My review:
The most anticipated movie of 2008, Australia depicts an aristocrat from England Lady Sarah played by Nicole Kidman who inherited herds and lands in Australia therefore taking a journey to the continent "down under" to check on the well being of her estate and at the same time her errant husband that unexpectedly expire. Lady Sarah left behind her more than England itself; comforts and standing in society shall be replaced by discovery of an unknown land to adventure and then ultimately love. Realizing that her inheritance had been a subject of interest to a tycoon in this story, Lady Sarah confronts the tycoon and found herself to be the protector of her land and Nullah a half white and half aboriginal boy who will be subjected to an uncertain life and unbringing and thus absorbed the change in her surroundings, the key events that will form the modern Australia, from the child's point of view. Shortly after, she became involved intimately with Drover the adventurer played by Hugh Jackman and their relatioship turned platonic thereafter, worthy to be compared to Rhett Butler-Scarlet O'Hara in Gone with the wind; fiery and unashamed passions. Lady Sarah found herself irresistably falling in love with her new home exposing parts of herself that she never knew existed, welcoming the change and adventure to her once predictable and monotonous life. The backdrop to the story is of a time short before the WW2 in Northern Territory of Darwin in Australia.

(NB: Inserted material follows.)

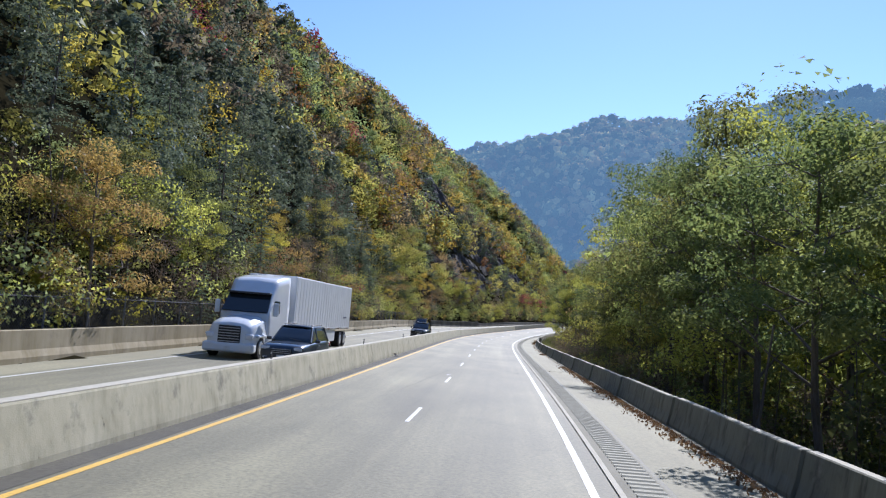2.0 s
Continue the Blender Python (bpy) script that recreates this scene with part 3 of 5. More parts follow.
# ---------------------------------------------------------------- plants
def leaf_quads(pts, size, rng, flat=0.0, aspect=0.62, facing=None):
    """One folded rhombic leaf or leaf spray at each place, turned more or less to the given side."""
    n = len(pts)
    a = rng.normal(size=(n, 3))
    if facing is not None:
        g = facing + rng.normal(0, 0.42, (n, 3))
        a = np.cross(a, g)
        g = g / (np.linalg.norm(g, axis=1)[:, None] + 1e-9)
    a[:, 2] *= 1 - flat
    a /= np.linalg.norm(a, axis=1)[:, None]
    b = np.cross(a, rng.normal(size=(n, 3)) if facing is None else g)
    b /= np.linalg.norm(b, axis=1)[:, None] + 1e-9
    c = np.cross(a, b)
    sz = (size * rng.uniform(0.6, 1.35, n))[:, None]
    v = np.stack([pts - a * sz / 2, pts + b * sz * aspect / 2 + c * sz * 0.12 - a * sz * 0.06, pts + a * sz / 2, pts - b * sz * aspect / 2 + c * sz * 0.12 - a * sz * 0.06], 1)
    return v.reshape(-1, 3), np.arange(4 * n).reshape(-1, 4)


def leaf_tris(pts, size, rng, facing):
    """One small three-cornered spray at each place, turned more or less to the given side."""
    n = len(pts)
    g = facing + rng.normal(0, 0.42, (n, 3))
    a = np.cross(g, rng.normal(size=(n, 3)))
    a /= np.linalg.norm(a, axis=1)[:, None] + 1e-9
    b = np.cross(g, a)
    b /= np.linalg.norm(b, axis=1)[:, None] + 1e-9
    sz = (np.asarray(size) * rng.uniform(0.55, 1.4, n))[:, None]
    v = np.stack([pts + a * sz * 0.6, pts - a * sz * 0.35 + b * sz * 0.45, pts - a * sz * 0.3 - b * sz * 0.48], 1)
    return v.reshape(-1, 3), np.arange(3 * n).reshape(-1, 3)


def in_lobes(lobes, n, rng, inner=0.35):
    """Places in a set of ellipsoids (x, y, z, rx, rz), thicker towards their skins."""
    L = np.array(lobes, float)
    w = L[:, 3] ** 2 * L[:, 4]
    k = rng.choice(len(L), n, p=w / w.sum())
    d = rng.normal(size=(n, 3))
    d /= np.linalg.norm(d, axis=1)[:, None]
    r = (inner + (1 - inner) * rng.uniform(0, 1, n) ** 0.6)[:, None]
    return L[k, :3] + d * r * np.stack([L[k, 3], L[k, 3], L[k, 4]], -1), d


def tube(path, radii, sides=6):
    path = np.asarray(path, float)
    n = len(path)
    v, f = [], []
    for i in range(n):
        d = path[min(i + 1, n - 1)] - path[max(i - 1, 0)]
        d = d / (np.linalg.norm(d) + 1e-9)
        a = np.cross(d, (0.3, 0.9, 0.2))
        a /= np.linalg.norm(a)
        b = np.cross(d, a)
        for k in range(sides):
            t = 2 * math.pi * k / sides
            v.append(path[i] + radii[i] * (a * math.cos(t) + b * math.sin(t)))
    for i in range(n - 1):
        for k in range(sides):
            k2 = (k + 1) % sides
            f.append((i * sides + k, i * sides + k2, (i + 1) * sides + k2, (i + 1) * sides + k))
    return v, f


def grow_tree(name, h, spread_r, bare, leaves, leaf, mat, seed, label, category="tree", lean=0.06, limbs=12, trunk=0.16, fill=0):
    """A broadleaf tree: bent tapered trunk, forking limbs, a gappy crown of leaves in lobes round the limb ends."""
    rng = np.random.default_rng(seed)
    root = empty(name)
    V, F = [], []

    def put(path, radii, sides):
        v, f = tube(path, radii, sides)
        F.extend([tuple(i + len(V) for i in q) for q in f])
        V.extend(v)

    z = np.linspace(-0.4, h * 0.93, 9)
    bend = np.cumsum(rng.normal(0, lean * h / 14, (9, 2)), 0)
    tr = np.column_stack([bend[:, 0], bend[:, 1], z])
    tr[:2, :2] = 0
    put(tr, trunk * np.linspace(1.0, 0.18, 9) * np.array([1.35] + [1] * 8), 8 if h > 6 else 5)
    lobes = [(tr[-1, 0], tr[-1, 1], h * 0.93, spread_r * 0.38, h * 0.09)]
    for i in range(limbs):
        zz = h * (bare + (0.92 - bare) * (i + rng.uniform(0, 0.8)) / limbs)
        p0 = np.array([np.interp(zz, z, tr[:, 0]), np.interp(zz, z, tr[:, 1]), zz])
        a = i * 2.4 + rng.uniform(-0.5, 0.5)
        u = (zz / h - bare) / (1 - bare)
        reach = spread_r * (0.55 + 0.75 * math.sin(math.pi * min(1, 0.22 + 0.78 * u))) * rng.uniform(0.55, 1.0)
        d = np.array([math.cos(a), math.sin(a), rng.uniform(0.25, 0.8)])
        p1 = p0 + d * reach * 0.5 + rng.normal(0, 0.12, 3)
        p2 = p0 + d * reach + np.array([0, 0, rng.uniform(-0.25, 0.2) * reach])
        r = trunk * 0.42 * (1 - 0.6 * u)
        put([p0, p1, p2], [r, r * 0.6, r * 0.2], 5 if h > 6 else 3)
        lobes.append((*p2, reach * 0.25 + 0.20, reach * 0.14 + 0.16))
        for _ in range(3):
            q = p1 + np.array([rng.normal(0, 0.4), rng.normal(0, 0.4), rng.uniform(0.1, 0.5)]) * reach * 0.7
            put([p1, (p1 + q) / 2 + rng.normal(0, 0.08, 3), q], [r * 0.5, r * 0.3, r * 0.12], 4 if h > 6 else 3)
            lobes.append((*q, reach * 0.185 + 0.17, reach * 0.115 + 0.14))
    mesh_object("trunk", V, F, bark, root, smooth=True)
    p, out = in_lobes(lobes, leaves, rng, 0.6)
    v, f = leaf_quads(p, leaf, rng, 0.0, 0.66, out + np.array([0, 0, 0.45]))
    if fill:                                         # sprays deep inside the lobes
        p, out = in_lobes([(a, b, c, r * 0.72, q * 0.72) for a, b, c, r, q in lobes], fill, rng, 0.0)
        v2, f2 = leaf_quads(p, leaf * 1.45, rng, 0.0, 0.7, out * 0.5 + np.array([0, 0, 0.7]))
        v, f = np.concatenate([v, v2]), np.concatenate([f, f2 + len(v)])
    mesh_object("crown", v, f, mat, root)
    return tagged(root, label, category)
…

Baz Luhrmann’s continent-size epic, “Australia,” isn’t the greatest story ever — it’s several dozen of the greatest stories ever told, “The African Queen,” “Gone With the Wind” and “Once Upon a Time in the West” included. A pastiche of genres and references wrapped up — though, more often than not, whipped up — into one demented and generally diverting horse-galloping, cattle-stampeding, camera-swooping, music-swelling, mood-altering widescreen package, this creation story about modern Australia is a testament to movie love at its most devout, cinematic spectacle at its most extreme, and kitsch as an act of aesthetic communion. A maximalist, Mr. Luhrmann doesn’t simply want to rouse your laughter and tears: he wants to rouse you out of a sensory-overloaded stupor with jolts of passion and fabulous visions. That may make him sound a wee bit Brechtian, but he’s really just an old-fashioned movie man, the kind who never lets good taste get in the way of rip-roaring entertainment.

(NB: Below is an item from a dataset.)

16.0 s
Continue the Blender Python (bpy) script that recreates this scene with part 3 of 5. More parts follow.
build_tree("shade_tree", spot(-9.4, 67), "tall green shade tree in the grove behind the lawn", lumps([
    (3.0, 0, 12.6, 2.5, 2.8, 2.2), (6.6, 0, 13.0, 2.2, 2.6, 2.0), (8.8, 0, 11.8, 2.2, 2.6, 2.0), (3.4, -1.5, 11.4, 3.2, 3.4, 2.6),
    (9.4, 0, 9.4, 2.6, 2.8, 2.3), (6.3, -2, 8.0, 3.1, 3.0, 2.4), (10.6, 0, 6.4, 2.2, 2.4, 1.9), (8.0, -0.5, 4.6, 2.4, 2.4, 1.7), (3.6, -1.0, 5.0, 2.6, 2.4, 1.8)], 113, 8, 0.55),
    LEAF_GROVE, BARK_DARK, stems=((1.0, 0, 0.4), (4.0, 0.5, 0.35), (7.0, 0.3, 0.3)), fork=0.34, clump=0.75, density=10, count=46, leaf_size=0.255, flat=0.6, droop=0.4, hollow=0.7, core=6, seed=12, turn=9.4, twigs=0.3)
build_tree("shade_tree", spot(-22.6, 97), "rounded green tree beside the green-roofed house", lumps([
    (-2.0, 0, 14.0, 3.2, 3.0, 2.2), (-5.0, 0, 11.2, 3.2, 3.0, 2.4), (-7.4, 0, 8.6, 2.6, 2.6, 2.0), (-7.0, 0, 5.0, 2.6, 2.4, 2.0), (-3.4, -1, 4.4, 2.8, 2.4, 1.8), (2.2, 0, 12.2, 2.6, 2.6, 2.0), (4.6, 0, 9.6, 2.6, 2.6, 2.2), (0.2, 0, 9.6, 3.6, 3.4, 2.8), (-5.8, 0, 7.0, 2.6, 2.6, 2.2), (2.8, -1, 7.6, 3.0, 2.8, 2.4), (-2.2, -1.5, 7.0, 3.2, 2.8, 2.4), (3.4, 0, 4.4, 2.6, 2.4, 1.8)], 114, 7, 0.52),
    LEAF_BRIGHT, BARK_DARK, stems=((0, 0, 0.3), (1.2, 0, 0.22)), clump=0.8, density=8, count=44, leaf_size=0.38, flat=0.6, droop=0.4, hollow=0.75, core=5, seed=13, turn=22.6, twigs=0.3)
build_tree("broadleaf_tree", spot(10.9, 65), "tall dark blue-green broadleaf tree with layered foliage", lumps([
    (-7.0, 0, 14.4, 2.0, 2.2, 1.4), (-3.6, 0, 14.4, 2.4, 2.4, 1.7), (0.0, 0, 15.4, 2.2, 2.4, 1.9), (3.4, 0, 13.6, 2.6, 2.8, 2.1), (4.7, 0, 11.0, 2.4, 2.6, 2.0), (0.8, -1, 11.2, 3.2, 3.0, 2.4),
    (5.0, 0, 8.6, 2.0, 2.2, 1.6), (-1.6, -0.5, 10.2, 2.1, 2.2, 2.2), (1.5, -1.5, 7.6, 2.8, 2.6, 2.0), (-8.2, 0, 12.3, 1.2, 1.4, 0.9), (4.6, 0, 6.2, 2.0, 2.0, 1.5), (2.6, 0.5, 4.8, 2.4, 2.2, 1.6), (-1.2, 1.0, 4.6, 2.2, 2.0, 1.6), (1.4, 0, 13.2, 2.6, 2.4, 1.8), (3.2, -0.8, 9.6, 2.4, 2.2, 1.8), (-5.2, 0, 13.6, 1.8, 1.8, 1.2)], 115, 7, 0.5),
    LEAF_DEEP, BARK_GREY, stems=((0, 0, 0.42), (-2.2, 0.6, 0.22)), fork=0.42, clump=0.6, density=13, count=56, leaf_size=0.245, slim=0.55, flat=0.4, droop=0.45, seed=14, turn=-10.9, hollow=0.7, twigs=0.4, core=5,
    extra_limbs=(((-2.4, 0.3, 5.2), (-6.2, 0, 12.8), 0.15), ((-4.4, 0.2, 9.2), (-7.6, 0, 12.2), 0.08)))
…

Ms. Kidman and Mr. Jackman are initially riffing on Katharine Hepburn and Humphrey Bogart’s prickly courtship in “The African Queen” — later, as they heat up, they slip into a sexier Scarlett-and-Rhett dynamic — only Ms. Kidman really embraces the more comic and potentially embarrassing aspects of her role, giving herself over to Mr. Luhrmann and his occasionally cruel camera with a pronounced lack of vanity. Mr. Jackman gives the movie oomph; Ms. Kidman gives it a performance.